**TASK OBJECTIVE**
Repeat every line below exactly as it reads.

**STORED DATA**
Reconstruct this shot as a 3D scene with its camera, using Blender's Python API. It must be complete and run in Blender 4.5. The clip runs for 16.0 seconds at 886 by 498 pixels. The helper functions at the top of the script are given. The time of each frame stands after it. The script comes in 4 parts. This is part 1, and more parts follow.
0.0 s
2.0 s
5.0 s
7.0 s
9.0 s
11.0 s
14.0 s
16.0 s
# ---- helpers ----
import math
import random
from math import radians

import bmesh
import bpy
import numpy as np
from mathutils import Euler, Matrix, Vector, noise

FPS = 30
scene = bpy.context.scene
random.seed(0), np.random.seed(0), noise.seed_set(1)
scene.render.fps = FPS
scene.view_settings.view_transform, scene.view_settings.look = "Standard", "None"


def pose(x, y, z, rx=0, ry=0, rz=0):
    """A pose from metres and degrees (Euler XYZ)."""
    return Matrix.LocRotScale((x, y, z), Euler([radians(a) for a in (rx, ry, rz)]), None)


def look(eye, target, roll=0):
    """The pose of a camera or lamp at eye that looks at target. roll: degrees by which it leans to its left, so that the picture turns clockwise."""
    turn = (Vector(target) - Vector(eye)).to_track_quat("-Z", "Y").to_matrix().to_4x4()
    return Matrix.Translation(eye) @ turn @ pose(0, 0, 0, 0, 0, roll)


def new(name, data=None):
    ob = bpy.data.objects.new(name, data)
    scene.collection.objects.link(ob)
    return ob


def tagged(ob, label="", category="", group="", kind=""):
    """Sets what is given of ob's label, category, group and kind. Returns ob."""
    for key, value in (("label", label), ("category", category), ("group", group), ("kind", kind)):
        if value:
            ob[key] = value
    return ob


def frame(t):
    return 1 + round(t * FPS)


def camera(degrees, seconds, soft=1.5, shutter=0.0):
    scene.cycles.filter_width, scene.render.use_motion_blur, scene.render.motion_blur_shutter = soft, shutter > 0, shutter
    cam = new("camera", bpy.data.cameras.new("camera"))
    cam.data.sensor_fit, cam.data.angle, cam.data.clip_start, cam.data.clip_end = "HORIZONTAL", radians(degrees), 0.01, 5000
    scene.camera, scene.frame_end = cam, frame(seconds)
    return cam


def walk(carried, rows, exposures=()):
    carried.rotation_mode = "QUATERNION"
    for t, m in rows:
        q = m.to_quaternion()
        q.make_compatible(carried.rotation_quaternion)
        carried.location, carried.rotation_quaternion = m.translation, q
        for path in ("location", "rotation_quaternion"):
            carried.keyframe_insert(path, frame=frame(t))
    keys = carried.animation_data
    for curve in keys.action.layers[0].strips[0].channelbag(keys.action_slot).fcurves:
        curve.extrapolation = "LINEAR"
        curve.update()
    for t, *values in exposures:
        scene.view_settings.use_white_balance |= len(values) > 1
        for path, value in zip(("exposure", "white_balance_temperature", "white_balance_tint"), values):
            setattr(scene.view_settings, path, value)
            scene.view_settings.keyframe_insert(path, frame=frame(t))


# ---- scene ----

**RESULT FOR THIS EXERCISE**
Reconstruct this shot as a 3D scene with its camera, using Blender's Python API. It must be complete and run in Blender 4.5. The clip runs for 16.0 seconds at 886 by 498 pixels. The helper functions at the top of the script are given. The time of each frame stands after it. The script comes in 4 parts. This is part 1, and more parts follow.
0.0 s
2.0 s
5.0 s
7.0 s
9.0 s
11.0 s
14.0 s
16.0 s
# ---- helpers ----
import math
import random
from math import radians

import bmesh
import bpy
import numpy as np
from mathutils import Euler, Matrix, Vector, noise

FPS = 30
scene = bpy.context.scene
random.seed(0), np.random.seed(0), noise.seed_set(1)
scene.render.fps = FPS
scene.view_settings.view_transform, scene.view_settings.look = "Standard", "None"


def pose(x, y, z, rx=0, ry=0, rz=0):
    """A pose from metres and degrees (Euler XYZ)."""
    return Matrix.LocRotScale((x, y, z), Euler([radians(a) for a in (rx, ry, rz)]), None)


def look(eye, target, roll=0):
    """The pose of a camera or lamp at eye that looks at target. roll: degrees by which it leans to its left, so that the picture turns clockwise."""
    turn = (Vector(target) - Vector(eye)).to_track_quat("-Z", "Y").to_matrix().to_4x4()
    return Matrix.Translation(eye) @ turn @ pose(0, 0, 0, 0, 0, roll)


def new(name, data=None):
    ob = bpy.data.objects.new(name, data)
    scene.collection.objects.link(ob)
    return ob


def tagged(ob, label="", category="", group="", kind=""):
    """Sets what is given of ob's label, category, group and kind. Returns ob."""
    for key, value in (("label", label), ("category", category), ("group", group), ("kind", kind)):
        if value:
            ob[key] = value
    return ob


def frame(t):
    return 1 + round(t * FPS)


def camera(degrees, seconds, soft=1.5, shutter=0.0):
    scene.cycles.filter_width, scene.render.use_motion_blur, scene.render.motion_blur_shutter = soft, shutter > 0, shutter
    cam = new("camera", bpy.data.cameras.new("camera"))
    cam.data.sensor_fit, cam.data.angle, cam.data.clip_start, cam.data.clip_end = "HORIZONTAL", radians(degrees), 0.01, 5000
    scene.camera, scene.frame_end = cam, frame(seconds)
    return cam


def walk(carried, rows, exposures=()):
    carried.rotation_mode = "QUATERNION"
    for t, m in rows:
        q = m.to_quaternion()
        q.make_compatible(carried.rotation_quaternion)
        carried.location, carried.rotation_quaternion = m.translation, q
        for path in ("location", "rotation_quaternion"):
            carried.keyframe_insert(path, frame=frame(t))
    keys = carried.animation_data
    for curve in keys.action.layers[0].strips[0].channelbag(keys.action_slot).fcurves:
        curve.extrapolation = "LINEAR"
        curve.update()
    for t, *values in exposures:
        scene.view_settings.use_white_balance |= len(values) > 1
        for path, value in zip(("exposure", "white_balance_temperature", "white_balance_tint"), values):
            setattr(scene.view_settings, path, value)
            scene.view_settings.keyframe_insert(path, frame=frame(t))


# ---- scene ----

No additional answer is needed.